Arrested in southern Spain, the 22-year-old is facing charges for a dozen or so offences. Some 130 Twitter accounts were used to request bitcoins, raising $117,000.
Spain’s National Police arrested a UK national in Estepona (Málaga province) on suspicion of having hacked as many as 130 Twitter accounts belonging to high-profile figures and companies in order to commit fraud.
Hacked Biden, Obama, Kim Kardashian and more
The 22-year-old allegedly took control of profiles on Twitter including those of Barack Obama, Joe Biden, Kanye West, Kim Kardashian, Elon Musk and Bill Gates. They didn’t stop at individuals, hacking firms such as Apple and Uber.

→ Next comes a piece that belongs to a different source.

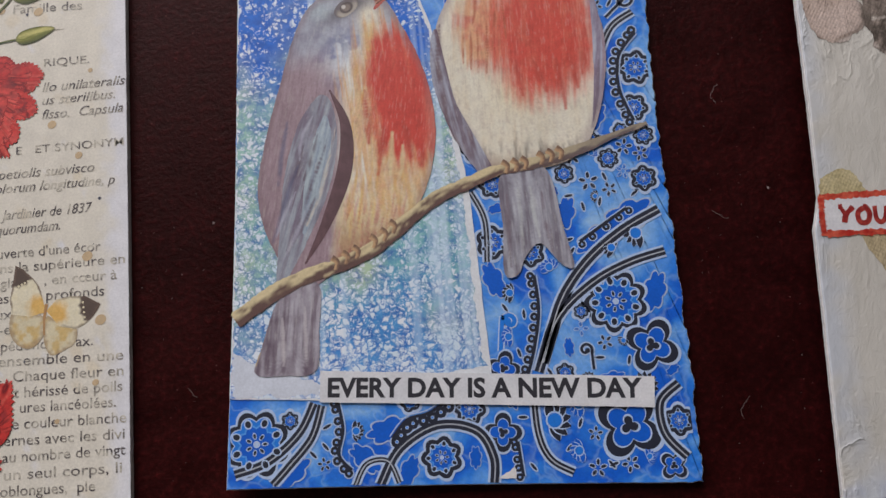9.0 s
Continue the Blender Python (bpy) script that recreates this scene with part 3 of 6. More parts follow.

Messages posted on the profiles encouraged followers to send bitcoins to an account. The message promised double the amount would be returned. “If you send a $1,000 I’ll return $2,000,” read the messages, which managed to raise $117,000 (€99,000).
The police operation, known as Portland, was carried out by the National Police’s cybercrimes unit in conjunction with the Federal Bureau of Investigation (FBI) in the United States. It began in April 2020, when the US warned the Spanish police the suspect could be in Spanish territory.
Charges include cyberstalking and making extortive communications
The investigation led police to the Costa del Sol, where the man, Joseph James O’Connor, was detained. The US Department of Justice said the UK national has been charged by criminal complaint filed in California.
The charges include three counts of conspiracy to intentionally access a computer without authorisation and obtaining information from a protected computer. In addition, he faces one count of making extortive communications; one count of making threatening communications, and two counts of cyberstalking.
O’Connor is also accused of hacking accounts on other social networks, such as TikTok and Snapchat.
Twitter confirmed hack
Twitter sent out a message at the time confirming the hack. “We are aware of a security incident that is affecting Twitter accounts. We are investigating and taking action to resolve it,” the statement read.
The following day, they sent an update confirming the incident was a “coordinated social-engineering attack” and that hackers had accessed the accounts via staff “with access to internal systems and tools.”
The operation included authorities from the US, UK and Spain where the arrest was finally made.